First and foremost was the buzz a bigger lineup generated on Tuesday. GoDucks.com editor Rob Moseley noted tight end Johnny Mundt. According to 247Sports.com, Mundt put on 20 pounds of muscle in the winter.
One guy who didn't miss arm day in the weight room this winter: TE Johnny Mundt. Dude got big. #GoDucks— Rob Moseley (@DuckFootball) April 1, 2014
Mundt should be a breakout weapon in the Ducks' offense in 2014, and Sam Kamp has the potential to do likewise on the defensive side. Kamp, a defensive lineman, packed on 29 pounds, per 247Sports.com.
New defensive coordinator Don Pellum needs all the help he can get on the defensive line, the unit with the least depth on the Ducks roster. The line's subpar performances in late-season losses at Stanford and Arizona garnered criticism, of which Pellum is well aware.
"Obviously I’ve gotta grow some tougher skin over the summer. That’s a given," Pellum told the Statesman Journal Wednesday. “That’s part of the territory."
Mark Helfrich: "We're the biggest, the fastest and the strongest we've ever been. Now we have to turn that into functional football skill."— Ryan Thorburn (@rgduckfootball) April 1, 2014
And the sooner Helfrich and his staff have Oregon up to football speed, the better.
Though Oregon opens 2014 with Football Championship Subdivision opponent South Dakota, a game that Sporting News ranks as one of its five Week 1 walkovers, the Ducks are on a steep learning curve. Reigning Big Ten and Rose Bowl champion Michigan State visits Autzen Stadium in Week 2 for what should be a top-10 clash.
Pellum told Andrew Greif of The Oregonian that a key to preparing the Ducks for next season in the coming weeks was establishing an attitude.
When we talk about swagger we’re not talking about being idiots and bad people, we’re talking about playing with confidence and a chip. In football you have to walk out with attitude. We’re trying to develop that and the kids are embracing it.
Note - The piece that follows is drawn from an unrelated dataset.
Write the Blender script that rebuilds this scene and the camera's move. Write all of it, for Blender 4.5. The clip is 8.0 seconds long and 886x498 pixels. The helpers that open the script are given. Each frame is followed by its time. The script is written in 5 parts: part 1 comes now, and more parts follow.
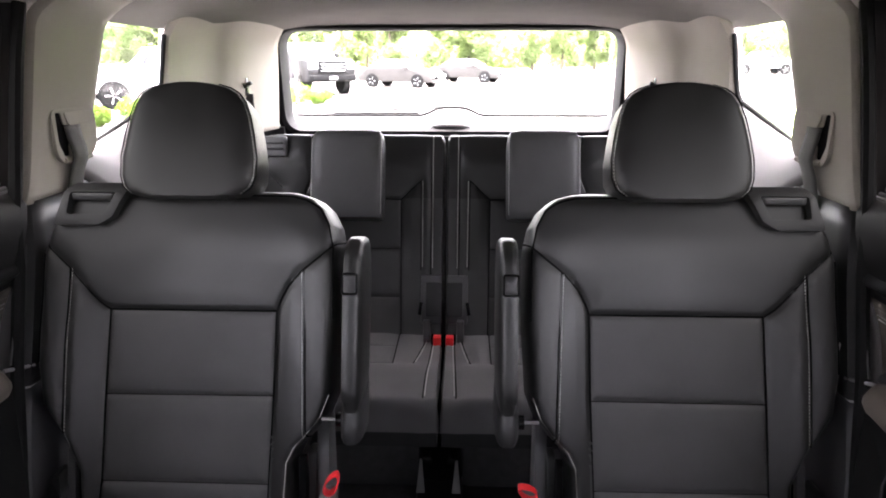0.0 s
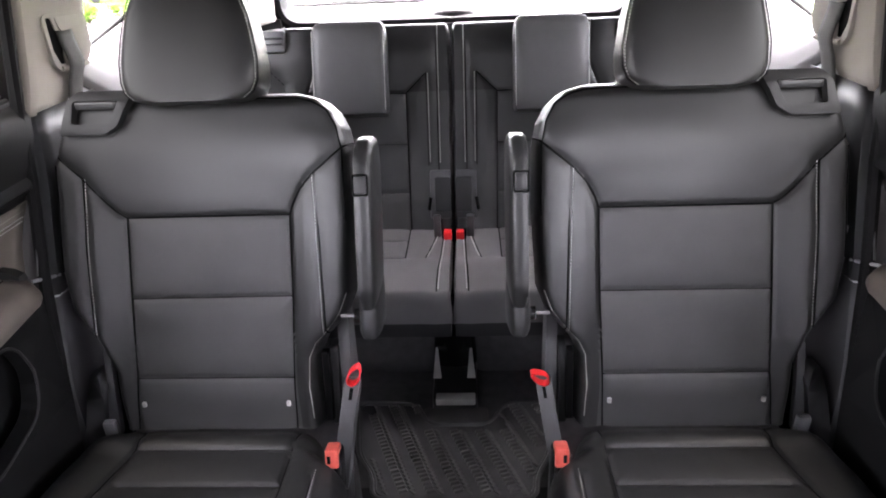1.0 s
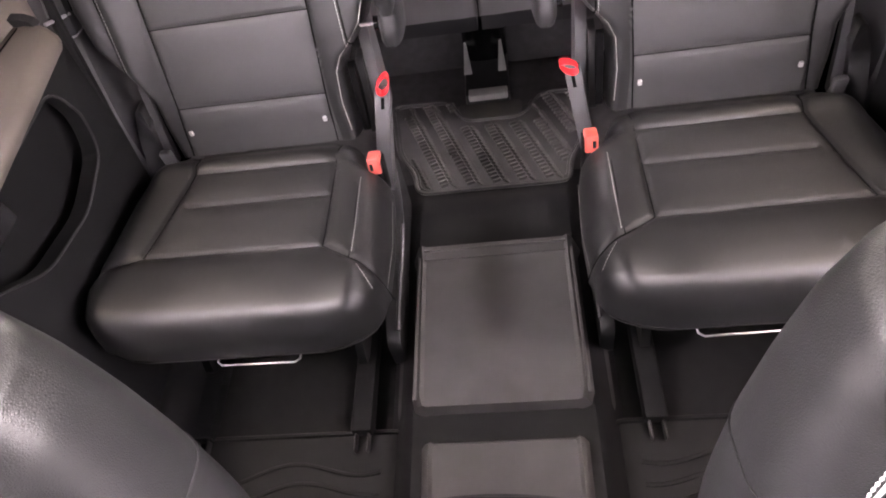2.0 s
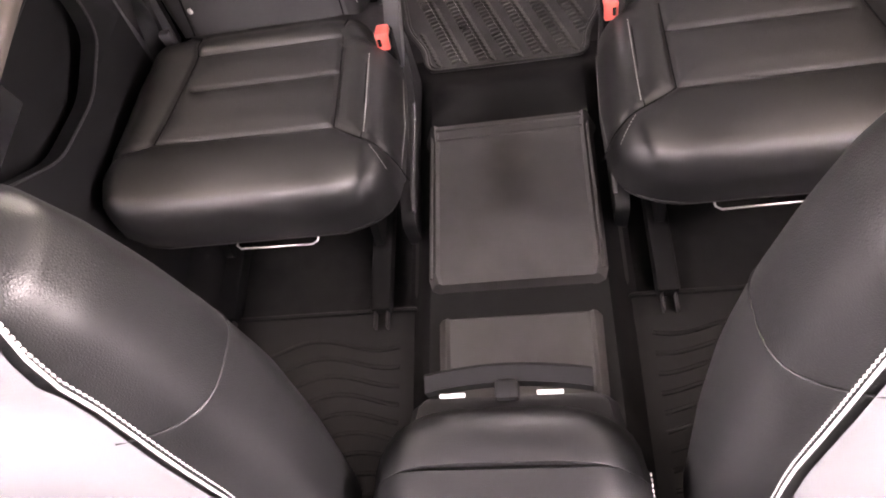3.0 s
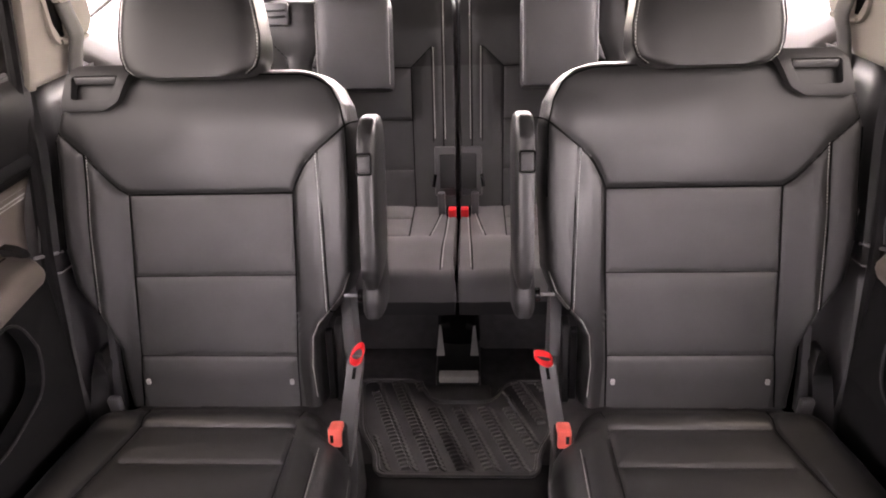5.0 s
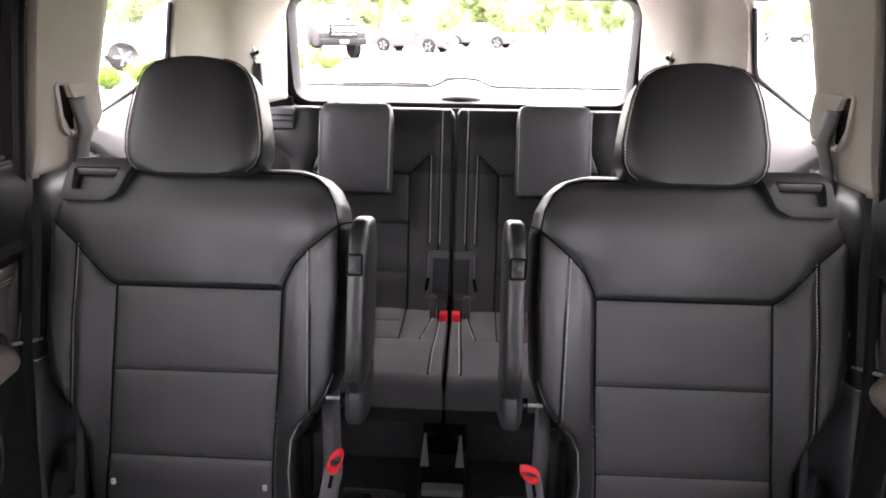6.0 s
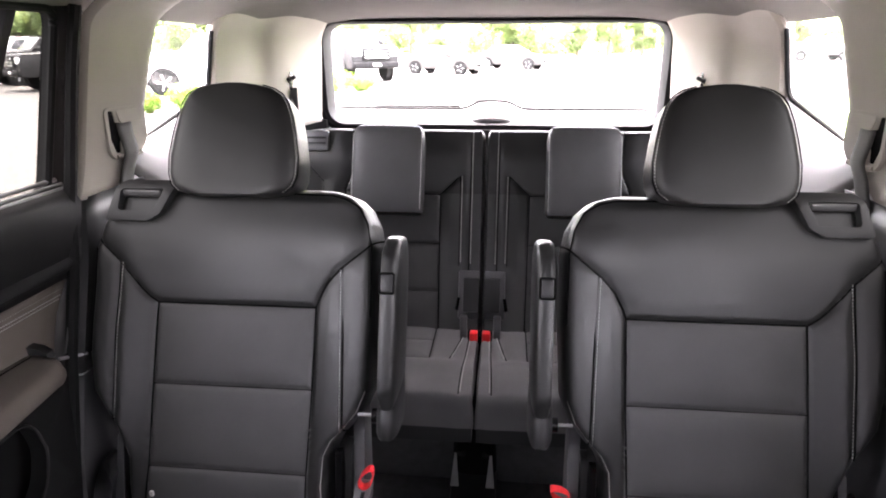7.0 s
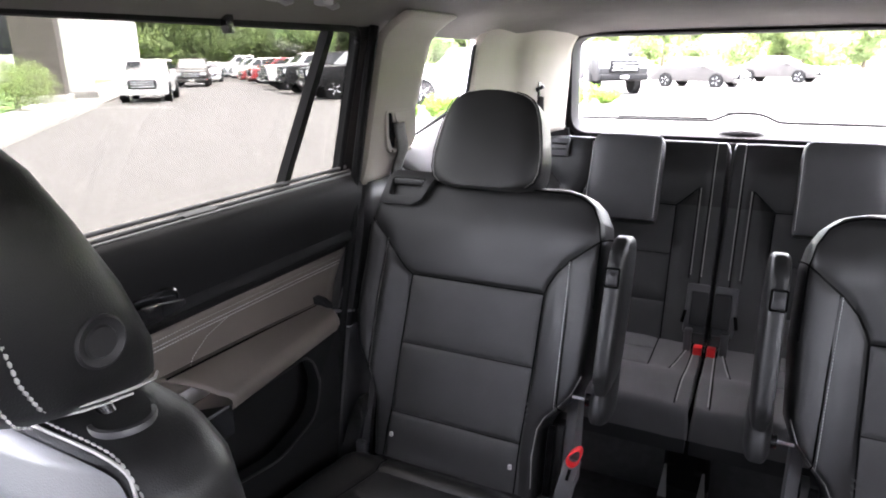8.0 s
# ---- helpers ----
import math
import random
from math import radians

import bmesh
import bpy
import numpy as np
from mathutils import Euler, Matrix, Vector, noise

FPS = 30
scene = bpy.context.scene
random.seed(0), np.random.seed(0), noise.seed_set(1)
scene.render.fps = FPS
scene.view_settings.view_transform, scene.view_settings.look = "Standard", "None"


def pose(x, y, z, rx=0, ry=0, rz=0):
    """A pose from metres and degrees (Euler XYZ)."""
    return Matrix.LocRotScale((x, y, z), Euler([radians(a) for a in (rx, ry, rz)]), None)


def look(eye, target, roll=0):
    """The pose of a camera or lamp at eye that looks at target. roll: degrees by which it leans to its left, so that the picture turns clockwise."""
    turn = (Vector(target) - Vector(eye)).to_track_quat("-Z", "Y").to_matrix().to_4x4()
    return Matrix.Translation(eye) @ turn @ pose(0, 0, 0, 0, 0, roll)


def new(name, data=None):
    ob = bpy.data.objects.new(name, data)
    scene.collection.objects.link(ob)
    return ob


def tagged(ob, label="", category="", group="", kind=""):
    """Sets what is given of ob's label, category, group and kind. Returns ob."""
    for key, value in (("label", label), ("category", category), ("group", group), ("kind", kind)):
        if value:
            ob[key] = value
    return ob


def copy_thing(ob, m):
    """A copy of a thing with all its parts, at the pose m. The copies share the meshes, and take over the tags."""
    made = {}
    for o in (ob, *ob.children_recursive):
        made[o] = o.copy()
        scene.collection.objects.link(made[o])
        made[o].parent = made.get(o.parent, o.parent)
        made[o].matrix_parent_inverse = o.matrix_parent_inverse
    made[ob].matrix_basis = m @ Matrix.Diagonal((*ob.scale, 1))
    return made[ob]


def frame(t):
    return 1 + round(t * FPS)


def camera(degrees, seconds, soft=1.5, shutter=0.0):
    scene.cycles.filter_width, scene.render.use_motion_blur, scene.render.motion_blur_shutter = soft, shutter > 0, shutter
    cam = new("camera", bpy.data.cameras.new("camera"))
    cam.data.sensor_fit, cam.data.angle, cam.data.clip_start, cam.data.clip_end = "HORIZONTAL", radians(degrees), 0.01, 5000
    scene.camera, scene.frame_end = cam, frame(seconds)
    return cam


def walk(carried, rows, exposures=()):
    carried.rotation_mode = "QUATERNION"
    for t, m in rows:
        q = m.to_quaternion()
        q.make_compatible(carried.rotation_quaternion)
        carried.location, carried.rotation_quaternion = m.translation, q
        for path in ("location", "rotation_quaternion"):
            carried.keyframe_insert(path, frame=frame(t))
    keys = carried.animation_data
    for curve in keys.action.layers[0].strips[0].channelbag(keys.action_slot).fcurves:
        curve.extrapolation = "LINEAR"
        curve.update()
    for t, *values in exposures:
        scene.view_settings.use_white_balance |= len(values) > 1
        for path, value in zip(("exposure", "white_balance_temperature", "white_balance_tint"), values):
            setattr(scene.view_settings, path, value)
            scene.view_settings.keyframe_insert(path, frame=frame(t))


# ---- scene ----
cam = camera(69.15, 8.0, soft=1.9)
PATH = [
    (0.00, pose(0.0545, 0.0000, 1.1200, 73.214, 0.012, 1.969)),
    (0.50, pose(0.0542, 0.0012, 1.1248, 71.414, 0.299, 2.213)),
    (1.00, pose(0.0507, -0.0025, 1.1349, 63.442, 2.225, 1.846)),
    (1.50, pose(0.0566, 0.0021, 1.1511, 49.568, 5.771, 1.435)),
    (2.00, pose(0.0686, -0.0024, 1.1597, 36.196, 8.920, 0.585)),
    (2.20, pose(0.0659, -0.0012, 1.1602, 31.394, 9.823, 0.262)),
    (2.75, pose(0.0604, -0.0055, 1.1549, 24.774, 10.804, -0.199)),
    (3.30, pose(0.0544, -0.0088, 1.1517, 29.320, 8.896, 0.354)),
    (3.50, pose(0.0502, -0.0052, 1.1571, 32.639, 7.697, 0.769)),
    (4.00, pose(0.0502, 0.0020, 1.1501, 43.779, 5.373, 1.576)),
    (4.50, pose(0.0502, 0.0069, 1.1462, 52.976, 3.709, 2.078)),
    (5.00, pose(0.0499, 0.0123, 1.1414, 61.057, 1.971, 2.379)),
    (5.20, pose(0.0501, 0.0183, 1.1357, 63.531, 0.933, 2.836)),
    (5.75, pose(0.0549, 0.0187, 1.1376, 68.821, -0.524, 3.174)),
    (6.30, pose(0.0597, 0.0162, 1.1427, 71.119, -0.605, 2.915)),
    (6.50, pose(0.0597, 0.0155, 1.1446, 71.418, -0.643, 2.938)),
    (7.00, pose(0.0601, 0.0007, 1.1438, 72.093, 0.143, 5.682)),
    (7.50, pose(0.0640, -0.0540, 1.1521, 72.327, 0.758, 14.379)),
    (8.00, pose(0.0844, -0.1093, 1.1426, 73.255, 0.682, 26.554)),
]
EXPOSURES = [(0.0, 6.42, 6750, 24), (0.5, 6.42, 6700, 24), (1.0, 7.35, 6650, 24), (1.5, 7.5, 7200, 33), (2.0, 8.38, 7400, 34), (2.2, 8.6, 7450, 35), (3.3, 7.96, 7900, 36), (3.5, 7.77, 8000, 36), (4.0, 8.42, 7900, 36), (4.5, 8.12, 7900, 36), (5.0, 7.51, 7650, 33), (6.3, 6.75, 6800, 26), (7.0, 6.93, 6800, 26), (7.5, 7.02, 6700, 26), (8.0, 6.5, 6450, 22)]
walk(cam, PATH, EXPOSURES)

# ---- daylight ----
world = bpy.data.worlds.new("sky")
scene.world = world
world.use_nodes = True
wn = world.node_tree.nodes
sky = wn.new("ShaderNodeTexSky")
sky.sky_type, sky.sun_disc = "NISHITA", False
sky.sun_elevation, sky.sun_rotation = radians(84), radians(12)
sky.air_density, sky.dust_density, sky.ozone_density = 1.0, 5.0, 1.5
cloud = wn.new("ShaderNodeHueSaturation")
cloud.inputs["Saturation"].default_value = 0.3
world.node_tree.links.new(sky.outputs[0], cloud.inputs["Color"])
world.node_tree.links.new(cloud.outputs[0], wn["Background"].inputs[0])
wn["Background"].inputs[1].default_value = 0.15
sun = new("sun", bpy.data.lights.new("sun", "SUN"))
sun.data.energy, sun.data.angle, sun.data.color = 0.7, radians(14), (1.0, 0.98, 0.95)
sun.matrix_world = look((0, 0, 20), (-0.43, -2.04, 20 - 19.9))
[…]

They’re juiced.
One crucial part of establishing that swagger throughout the roster is developing it in new contributors. That includes newcomers, of which a few dove into their first week of practice.
The Ducks welcomed early enrolled recruits, all of whom could make an impact on the 2014 campaign, including offensive lineman Haniteli Lousi.
"It’s all a learning process," Lousi told GoDucks.com. "I’m glad I came in spring, so that I’ve got a lot more time to pick up the offense."
Lousi joins an offensive line heavy on experience but hungry to improve on its 2013 performance, as tackle Tyler Johnstone—nursing a torn ACL—told Aaron Fentress of Comcast Sportsnet.
We were kind of embarrassed last year. Not because of our lack of skill. We still handled teams really, really well. But when we go out there, we’re not intimidating. We don’t pass the eye test and we want to start passing the eye test. We want that initial intimidation.
As the Ducks continue with spring practices, which culminate in the May 3 spring game, establishing a more intimidating presence should be no problem. Oregon enters 2014 with 10 or more wins every season since 2009 and 11 or more wins in each campaign since 2010. This offseason is about rebuilding to a conference-championship level, one milestone which has alluded the program the last two years.